La séquence pourrait se terminer logiquement après cette intervention mais comme on l’a vu au début, le sentiment de dette de C et F est important et c’est à la fin de la séquence que ce sentiment ressort.

F : et puis il faudra que tu reviennes pour chercher ton cadeau à toi

J : ouais y a pas de souci

C : ouais on est désolé hein

J : non mais

F signale à nouveau que la réciprocité de l’offre sera respectée mais plus tard. L’étape du « rendre » (selon le cycle du don de Mauss), qui devait être immédiate, car c’est un cadeau de Noël, est différée. F rappelle que le cadeau se fera plus tard (« il faudra que tu reviennes »). Cette intervention souligne que F y accorde de l’importance.

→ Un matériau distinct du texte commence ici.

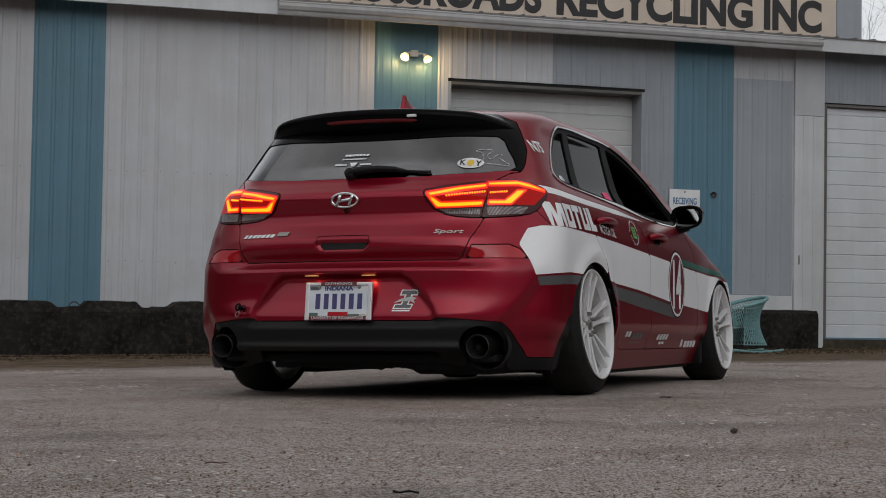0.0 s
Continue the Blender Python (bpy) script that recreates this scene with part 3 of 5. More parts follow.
# ---- the car's skin: stacked plan outlines, lofted upwards ----
def curve_of(pairs):
    """A smooth function through (z, value) pairs that never overshoots."""
    z, v = np.array(pairs, float).T
    h, d = np.diff(z), np.diff(v) / np.diff(z)
    m = np.zeros_like(v)
    m[0], m[-1] = d[0], d[-1]
    for k in range(1, len(v) - 1):
        m[k] = 0 if d[k - 1] * d[k] <= 0 else 3 * (h[k - 1] + h[k]) / ((2 * h[k] + h[k - 1]) / d[k - 1] + (h[k] + 2 * h[k - 1]) / d[k])

    def f(q):
        q = np.clip(np.asarray(q, float), z[0], z[-1])
        k = np.clip(np.searchsorted(z, q) - 1, 0, len(z) - 2)
        t = (q - z[k]) / h[k]
        return ((2 * t**3 - 3 * t**2 + 1) * v[k] + (t**3 - 2 * t**2 + t) * h[k] * m[k]
                + (3 * t**2 - 2 * t**3) * v[k + 1] + (t**3 - t**2) * h[k] * m[k + 1])
    return f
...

J minimise l’offense en expliquant que « y a pas de souci » pour déculpabiliser F et sauver sa face. Ensuite C présente ses excuses pour appuyer le discours de C (« on est désolé »). J répond sans finir sa phrase mais on peut envisager que s’il avait fini sa phrase il aurait pu dire « non mais c’est pas grave ». Ce « non mais » apparaît aussi comme une minimisation de l’offense.

Cette séquence est donc ouverte et clôturée par un échange sur le sentiment de dette des receveurs. Entre ces deux échanges, le déroulement de l’offre se passe de manière tout à fait classique avec la présence de l’échange confirmatif et l’utilisation des stratégies de politesse facultatives. L’offreur utilise toutes les stratégies qui sont à sa disposition : demander confirmation, expliquer son choix et minimiser son offre. Pour les receveurs c’est la même chose, ils ont utilisé toutes les stratégies possibles : montrer son excitation et son impatience, montrer à l’offreur qu’il a fait le bon choix et montrer sa gêne et son embarras (en ce qui concerne la réciprocité de l’offre). Cette séquence est donc un exemple qui nous permet de voir de quelle façon les stratégies de politesse s’actualisent en contexte.

Notes
46.

Nous nuancerons cette notion de « spontanéité » dans la quatrième partie lorsque nous étudierons les émotions plus en détail.